I actually got a mailer recently showing the images of the Quixote DLE with the Doré illustrations but which made no mention of a limitation, no mention that it was a DLE and which was asking $260 for the book, which is exactly what the red covered version is being offered for. Seems to me someone royally screwed up and mixed up the two different editions they've done with the same Doré illustrations.

14jroger1
Editado: Ago 16, 2021, 7:18 pm

>12 Gilded_Tomes1: >13 whytewolf1:
Before the DLE was produced EP had an edition that was very similar - same size with a cover that was not quite as nice, and I think the number of pages was slightly different. I gave that edition away when the DLE was announced, so I can’t look at it now, but I remember the binding wasn’t as tight on the non-DLE.

15Eumnestes
Ago 17, 2021, 2:45 pm

>3 jroger1: Wow, what an interesting set of reflections by Ormsby. I particularly liked his aversion to the idea of bringing "Cervantes forward smirking and grinning at his own good things." Thank you for sharing this.

I have never read the Jarvis, or the Ormsby, translation. I read (with occasional references to the Spanish) the Cohen translation as a student, and years later the Grossman--I loved both of them.

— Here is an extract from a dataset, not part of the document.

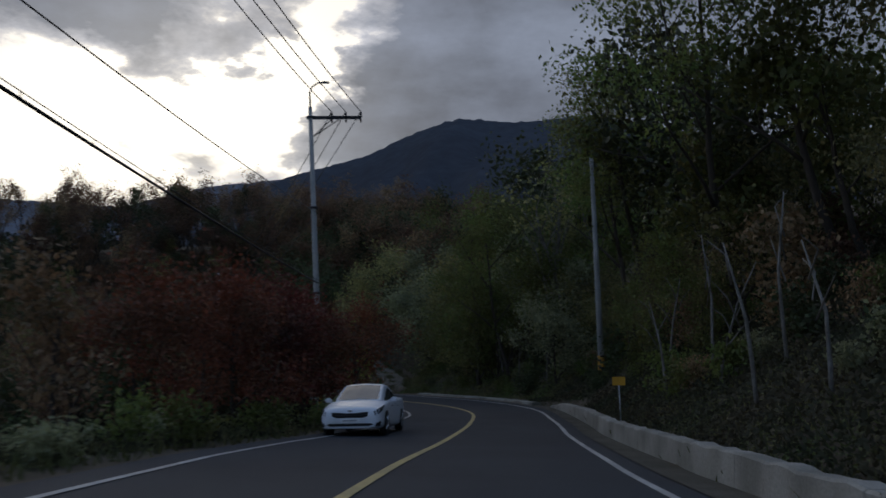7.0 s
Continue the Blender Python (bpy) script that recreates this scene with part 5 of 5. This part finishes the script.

It does seem odd to me that EP would choose to use an 18th-c translation. One can certainly read Pope's Homer with pleasure, but one will probably only do so out of interest in 18th-c versification or culture. I suspect that aeneax is right in saying that Grossman is too modern a translator for EP. But I wish this were not the case so often. EP is at its best when it uses translators such as Heaney (Beowulf) and Screech (Rabelais).

16jroger1
Ago 17, 2021, 3:12 pm

>15 Eumnestes:
I suspect EP chose to reproduce the Jarvis edition because it was the one illustrated by Dore. Ideally, perhaps, some enterprising publisher will produce a Grossman edition containing the Dore illustrations, but EP is seldom so creative.

17Eumnestes
Ago 17, 2021, 3:19 pm

>16 jroger1: When/if they do, I will be waiting.

18Gilded_Tomes1
Ago 17, 2021, 4:47 pm

>13 whytewolf1: I think you're totally right. Someone made a mistake.